In the listing below, locate the line containing "for t, *values" and the line containing "scene.view_settings.keyframe_insert(path, frame=frame(t))". Output both of them and every line between, exactly as written, and nothing more.

**Extracted records:**
_____

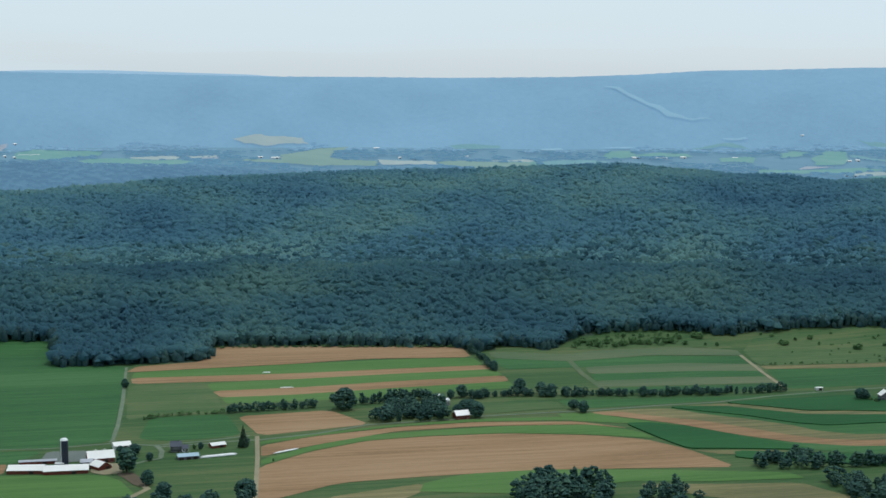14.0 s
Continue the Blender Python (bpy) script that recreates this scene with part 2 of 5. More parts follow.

_____

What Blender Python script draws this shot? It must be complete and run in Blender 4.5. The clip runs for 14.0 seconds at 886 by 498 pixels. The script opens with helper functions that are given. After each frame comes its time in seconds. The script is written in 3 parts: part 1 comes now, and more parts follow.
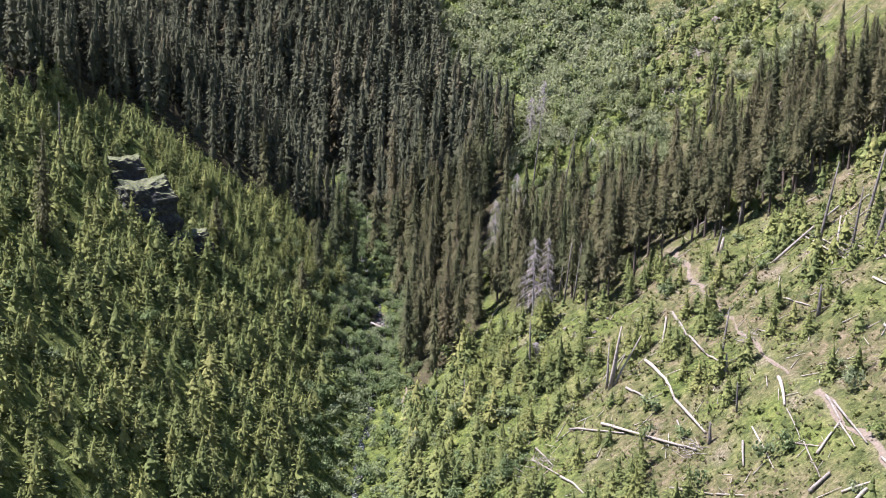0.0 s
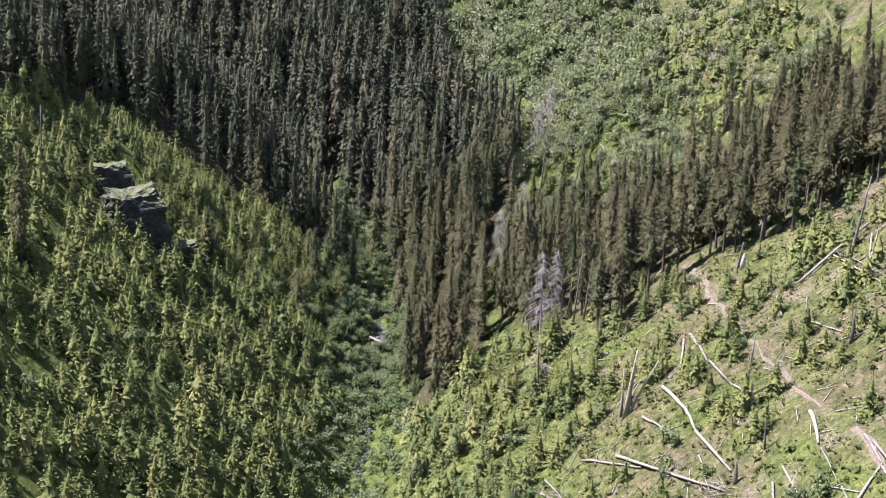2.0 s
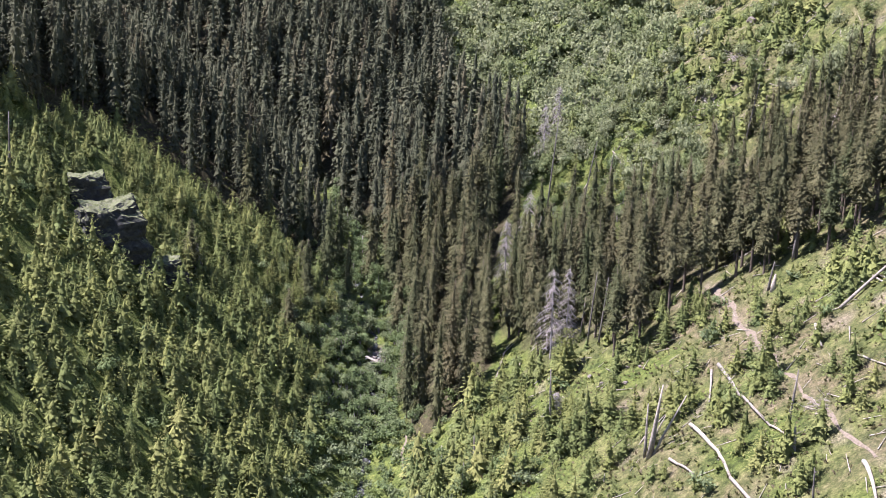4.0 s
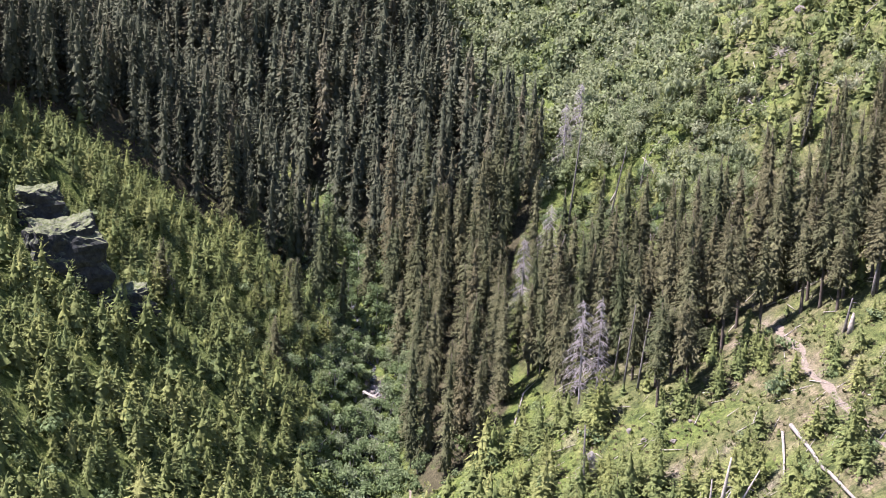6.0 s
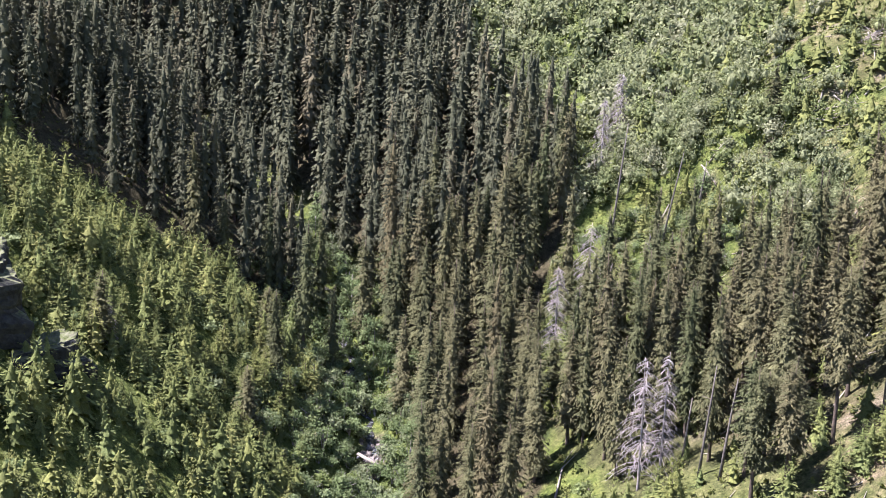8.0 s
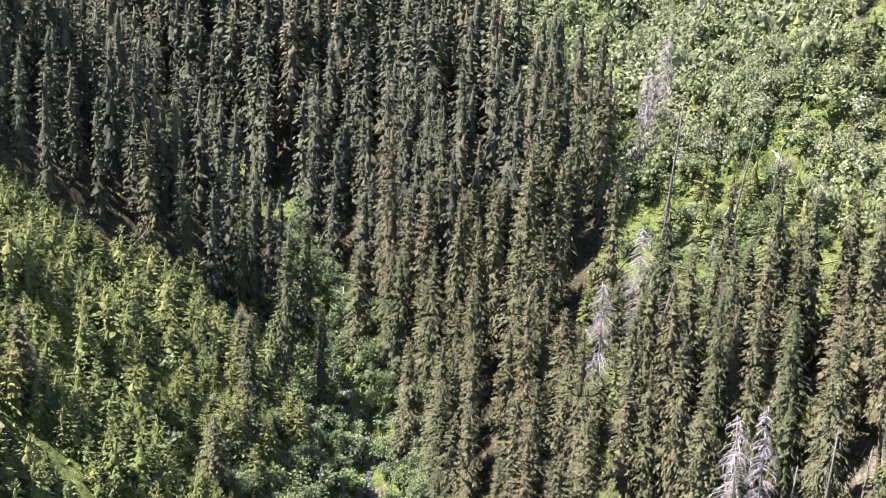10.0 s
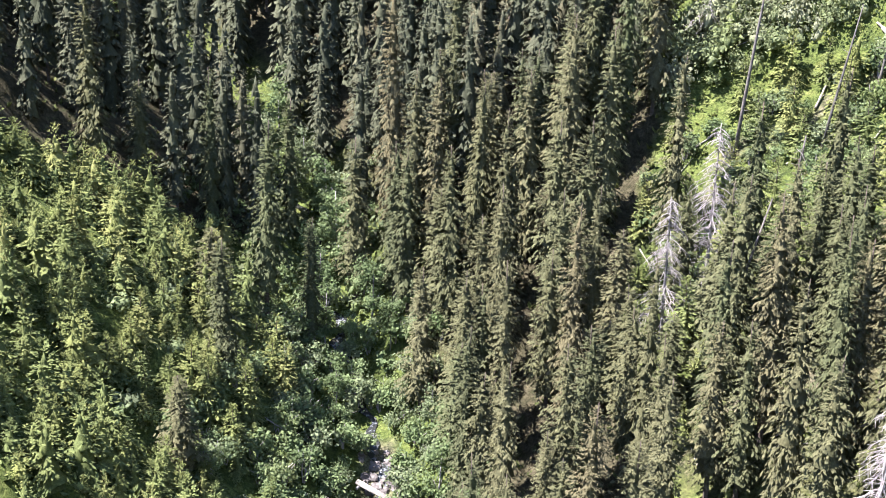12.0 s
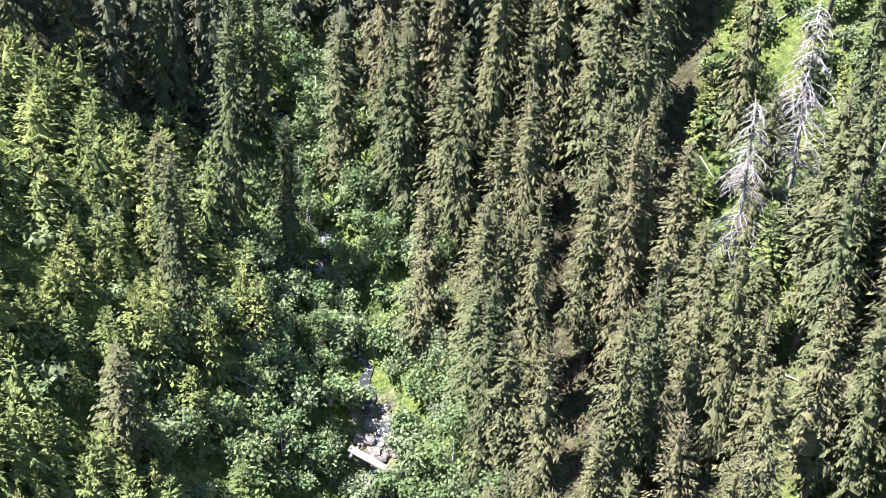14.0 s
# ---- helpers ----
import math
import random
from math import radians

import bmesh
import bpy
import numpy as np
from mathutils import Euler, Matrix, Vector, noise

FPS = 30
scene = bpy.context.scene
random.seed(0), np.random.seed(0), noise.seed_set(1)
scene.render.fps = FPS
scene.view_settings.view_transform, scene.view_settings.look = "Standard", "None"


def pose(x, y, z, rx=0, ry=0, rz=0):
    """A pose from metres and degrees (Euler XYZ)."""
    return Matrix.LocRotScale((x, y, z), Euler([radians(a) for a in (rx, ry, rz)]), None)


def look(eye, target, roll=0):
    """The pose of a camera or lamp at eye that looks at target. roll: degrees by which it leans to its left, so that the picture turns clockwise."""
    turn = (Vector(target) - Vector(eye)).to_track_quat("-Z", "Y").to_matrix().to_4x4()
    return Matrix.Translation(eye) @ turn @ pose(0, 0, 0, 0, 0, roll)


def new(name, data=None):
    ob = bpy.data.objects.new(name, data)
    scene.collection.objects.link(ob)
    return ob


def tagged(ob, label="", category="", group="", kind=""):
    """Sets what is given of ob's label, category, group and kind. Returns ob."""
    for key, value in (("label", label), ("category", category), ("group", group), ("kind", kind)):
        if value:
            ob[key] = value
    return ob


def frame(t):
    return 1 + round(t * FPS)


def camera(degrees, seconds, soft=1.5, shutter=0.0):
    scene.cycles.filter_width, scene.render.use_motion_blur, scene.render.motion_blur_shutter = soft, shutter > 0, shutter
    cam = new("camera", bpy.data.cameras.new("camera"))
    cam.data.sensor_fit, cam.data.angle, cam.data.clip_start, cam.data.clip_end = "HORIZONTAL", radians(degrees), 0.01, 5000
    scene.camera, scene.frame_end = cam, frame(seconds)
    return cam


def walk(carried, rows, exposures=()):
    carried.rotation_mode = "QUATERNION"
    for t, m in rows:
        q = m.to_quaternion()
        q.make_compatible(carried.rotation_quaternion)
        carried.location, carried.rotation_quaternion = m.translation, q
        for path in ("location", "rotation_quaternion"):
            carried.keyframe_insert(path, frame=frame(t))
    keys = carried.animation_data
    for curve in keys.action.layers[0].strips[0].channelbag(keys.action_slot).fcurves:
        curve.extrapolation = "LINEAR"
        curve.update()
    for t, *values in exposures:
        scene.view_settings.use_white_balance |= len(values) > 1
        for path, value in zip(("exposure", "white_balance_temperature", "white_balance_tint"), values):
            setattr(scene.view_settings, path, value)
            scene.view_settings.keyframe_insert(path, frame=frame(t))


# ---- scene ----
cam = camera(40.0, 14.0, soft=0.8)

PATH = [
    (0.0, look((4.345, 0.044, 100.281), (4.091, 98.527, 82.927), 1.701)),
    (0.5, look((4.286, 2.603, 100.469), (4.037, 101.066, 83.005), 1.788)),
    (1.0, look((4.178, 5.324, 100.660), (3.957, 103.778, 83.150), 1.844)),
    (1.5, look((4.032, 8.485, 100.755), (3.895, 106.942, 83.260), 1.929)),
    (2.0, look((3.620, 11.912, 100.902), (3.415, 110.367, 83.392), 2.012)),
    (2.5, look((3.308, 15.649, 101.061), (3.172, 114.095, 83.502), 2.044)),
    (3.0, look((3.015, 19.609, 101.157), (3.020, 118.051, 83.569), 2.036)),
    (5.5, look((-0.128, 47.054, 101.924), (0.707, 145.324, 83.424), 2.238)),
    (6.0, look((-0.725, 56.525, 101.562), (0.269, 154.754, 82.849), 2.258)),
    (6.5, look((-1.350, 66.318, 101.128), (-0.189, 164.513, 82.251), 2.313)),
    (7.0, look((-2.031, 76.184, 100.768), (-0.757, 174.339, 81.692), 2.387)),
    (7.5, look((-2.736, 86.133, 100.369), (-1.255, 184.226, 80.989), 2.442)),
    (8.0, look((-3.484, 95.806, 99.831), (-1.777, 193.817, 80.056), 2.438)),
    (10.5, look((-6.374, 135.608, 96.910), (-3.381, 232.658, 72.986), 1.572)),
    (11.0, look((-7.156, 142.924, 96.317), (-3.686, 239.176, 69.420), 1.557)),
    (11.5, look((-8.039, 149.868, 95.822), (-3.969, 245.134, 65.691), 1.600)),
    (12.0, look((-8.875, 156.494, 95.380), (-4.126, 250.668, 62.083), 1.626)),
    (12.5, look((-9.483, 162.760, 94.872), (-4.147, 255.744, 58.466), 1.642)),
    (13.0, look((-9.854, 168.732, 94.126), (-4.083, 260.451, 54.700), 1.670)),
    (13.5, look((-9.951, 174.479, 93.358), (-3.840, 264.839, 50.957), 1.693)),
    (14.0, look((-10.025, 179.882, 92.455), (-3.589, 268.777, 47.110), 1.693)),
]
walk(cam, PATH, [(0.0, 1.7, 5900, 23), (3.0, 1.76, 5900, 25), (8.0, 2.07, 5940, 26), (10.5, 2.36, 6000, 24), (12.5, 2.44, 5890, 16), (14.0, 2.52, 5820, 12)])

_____

**Reply to the exercise:**
    for t, *values in exposures:
        scene.view_settings.use_white_balance |= len(values) > 1
        for path, value in zip(("exposure", "white_balance_temperature", "white_balance_tint"), values):
            setattr(scene.view_settings, path, value)
            scene.view_settings.keyframe_insert(path, frame=frame(t))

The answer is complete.